Secondary index files and directories in WDL
This is a followup from a recent discussion about getting compatible bcbio generated WDL (http://gatkforums.broadinstitute.org/wdl/discussion/9257/object-attribute-access-and-secondary-index-files). Thanks to all the great help you've provided we now have compatible WDL output that passes validation:
This is brilliant, and I'd like to move into testing runs with Cromwell. Before starting this, there is one major area I know we're missing in the conversion, handling of secondary files and directories of files. CWL has the notion of secondaryFiles (http://www.commonwl.org/v1.0/Workflow.html#File) which you can use to block these and ensure they get staged/run next to each other.
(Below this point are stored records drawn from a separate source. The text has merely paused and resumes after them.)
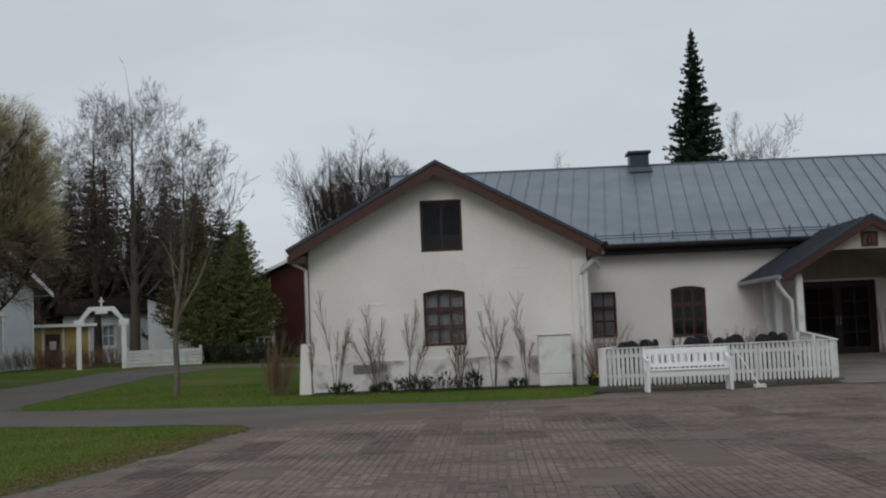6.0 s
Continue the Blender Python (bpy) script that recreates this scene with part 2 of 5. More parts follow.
CORRUGATED = mat("grey corrugated roofing", (0.105, 0.105, 0.112), 0.7, 0.2, 2, 20, 0.3, tint=(0.06, 0.06, 0.058), amount=0.8, per=0.1)
GREY_WOOD = mat("weathered grey boards", (0.30, 0.29, 0.28), 0.85, 0.15, 2, 20, 0.3, tint=(0.18, 0.17, 0.16), amount=0.8, per=0.1)
RIDGE_GREY = mat("paler sheet ribs", (0.42, 0.42, 0.43), 0.55, 0.15, 2, 20, 0.2)
LARCH_TWIG = mat("brown larch twigs", (0.21, 0.165, 0.12), 0.95, 0.2, 1, 20, 0, tint=(0.20, 0.18, 0.09), per=0.3, island=True, spec=0.05)
DARK_TILE = mat("dark brown felt roof", (0.032, 0.024, 0.021), 0.95, 0.2, 3, 30, 0.4, spec=0.08)
RED_WALL = mat("falu red boarding", (0.060, 0.012, 0.012), 0.85, 0.15, 2, 30, 0.4, per=0.05)
YELLOW_WALL = mat("ochre yellow boarding", (0.46, 0.32, 0.12), 0.8, 0.1, 2, 30, 0.3)
ORANGE_WALL = mat("orange-brown plaster", (0.28, 0.085, 0.035), 0.85, 0.1, 2, 30, 0.3)
GREY_METAL = mat("grey galvanised metal", (0.30, 0.31, 0.32), 0.45, 0.1, 5, 30, 0.1, metal=0.5)
BOX_GREY = mat("pale grey cabinet enamel", (0.74, 0.73, 0.70), 0.5, 0.06, 3, 30, 0.1, tint=(0.42, 0.40, 0.37), amount=0.7, patch=2.5, lo=0.5)
BLACK = mat("black enamel", (0.012, 0.012, 0.016), 0.35, 0.15, 3, 30, 0.05)
PRINT = mat("white print", (0.62, 0.62, 0.62), 0.6, 0.05, 5, 30, 0)
MAP_PAPER = mat("pale blue-grey map print", (0.50, 0.56, 0.60), 0.45, 0.08, 4, 30, 0, tint=(0.52, 0.52, 0.47), amount=0.9, patch=1.2)
MAP_BLUE = mat("light blue map water", (0.36, 0.58, 0.70), 0.45, 0.04, 4, 30, 0)
NOTICE = mat("pale blue notice sheet", (0.40, 0.55, 0.60), 0.5, 0.05, 4, 30, 0)
OPAL = mat("opal lamp glass", (0.62, 0.64, 0.66), 0.25, 0.04, 4, 30, 0)
LAMP_GREY = mat("grey lamp metal", (0.26, 0.28, 0.27), 0.5, 0.1, 6, 30, 0.1, metal=0.3)
RATTAN = mat("dark woven chair", (0.020, 0.018, 0.020), 0.7, 0.3, 30, 80, 0.4)
ICON_GOLD = mat("dull gilt panel", (0.10, 0.065, 0.035), 0.5, 0.3, 8, 30, 0.1)
BROOM_WOOD = mat("pale wooden handle", (0.35, 0.27, 0.18), 0.7, 0.15, 6, 40, 0.2)
RUBBLE = mat("mossy stone edge", (0.12, 0.11, 0.09), 0.95, 0.3, 6, 40, 0.8, tint=(0.06, 0.07, 0.03), per=0.2)


# ---- building blocks ----
def smooth(v):
    v = min(max(v, 0.0), 1.0)
    return v * v * (3 - 2 * v)


def gz(x, y):
    """Height of the ground: level in the yard, rising to the porch, the wing and the park."""
    rise = 0.36 * smooth((y - 25.5) / 9.3) * smooth((x - 2) / 4)
    side = 0.22 * smooth((x - 8) / 8) * smooth((y - 15) / 10)
    park = 0.6 * smooth((-0.5 * x + 0.866 * y - 26) / 34) * smooth((-2 - x) / 7) + 0.3 * smooth((-x - 20) / 15)
    return rise + side * (1 - rise / 0.36) + park


def thing(name, at=(0, 0, 0), turn=0.0, label="", category="", group="", kind=""):
    ob = new(name)
    ob.matrix_basis = pose(*at, 0, 0, turn)
    return tagged(ob, label, category, group, kind)


def mesh_of(name, bm, material):
    me = bpy.data.meshes.new(name)
    bm.normal_update()
    bm.to_mesh(me)
    bm.free()
    me.materials.append(material)
    return me


def part(name, bm, material, parent=None, label="", at=None, flat=True):
    ob = new(name, bm if isinstance(bm, bpy.types.Mesh) else mesh_of(name, bm, material))
    ob.parent = parent
    if at is not None:
        ob.matrix_basis = at if isinstance(at, Matrix) else Matrix.Translation(at)
    if not flat:
        for p in ob.data.polygons:
            p.use_smooth = True
    return tagged(ob, label)


def box(x0, y0, z0, x1, y1, z1, bevel=0.0, bm=None):
    bm = bm or bmesh.new()
    r = bmesh.ops.create_cube(bm, size=1.0, matrix=Matrix.Translation(((x0 + x1) / 2, (y0 + y1) / 2, (z0 + z1) / 2)) @ Matrix.Diagonal((abs(x1 - x0), abs(y1 - y0), abs(z1 - z0), 1)))
    if bevel:
        bmesh.ops.bevel(bm, geom=list({e for v in r["verts"] for e in v.link_edges}), offset=bevel, segments=1, affect="EDGES")
    return bm


def prism(loop, way, bm=None):
    """A closed solid: the loop of points, pushed along way."""
    bm = bm or bmesh.new()
    a = [bm.verts.new(p) for p in loop]
    b = [bm.verts.new(Vector(p) + Vector(way)) for p in loop]
    faces = [bm.faces.new(a), bm.faces.new(b[::-1])]
    for i in range(len(a)):
        j = (i + 1) % len(a)
        faces.append(bm.faces.new((a[j], a[i], b[i], b[j])))
    bmesh.ops.recalc_face_normals(bm, faces=faces)
    return bm


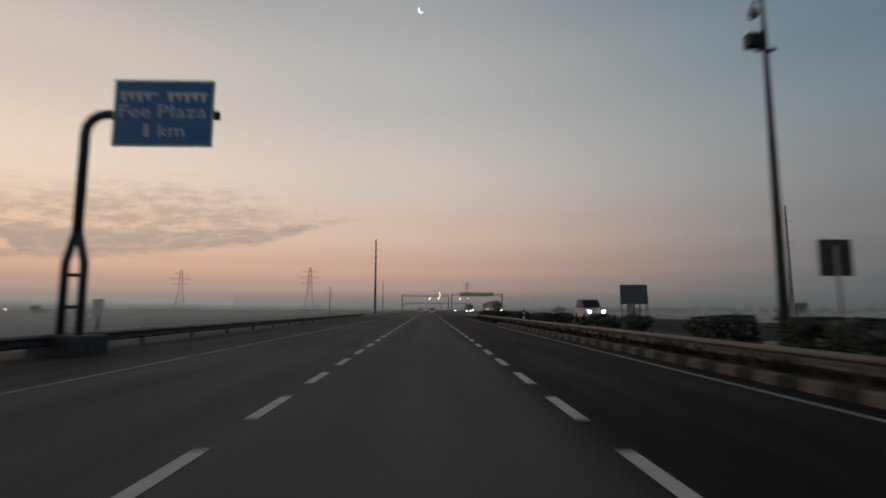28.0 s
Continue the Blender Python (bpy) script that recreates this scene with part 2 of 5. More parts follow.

I use this in bcbio and wanted to figure out the best way to map it into WDL.
There are two cases we use these for:
- Index files associated with compressed inputs, like BAM bai indices and bgzip VCF tbi indices. These are a single index file attached to the original file that should get staged in the same directory when running.
- Directories of index files like bwa or snpeff. These are a bit trickier since they can have many files and a variable number depending on the input.
What is the recommended way to deal with these cases in WDL? I'll have to re-engineer bcbio to be able to represent and pass these and wanted to do so in a way that was forward compatible with WDL's thoughts and plans. I've seen recommendations on current hacks like explicitly declaring the indexes as separate files, or tarring up a directory of files and passing that as input. I'm not clear enough on staging files from WDL/Cromwell to understand if these are guaranteed to always go in the right place (bai next to bam, all indexes in the same directory).
Thanks for any thoughts/suggestions/tips.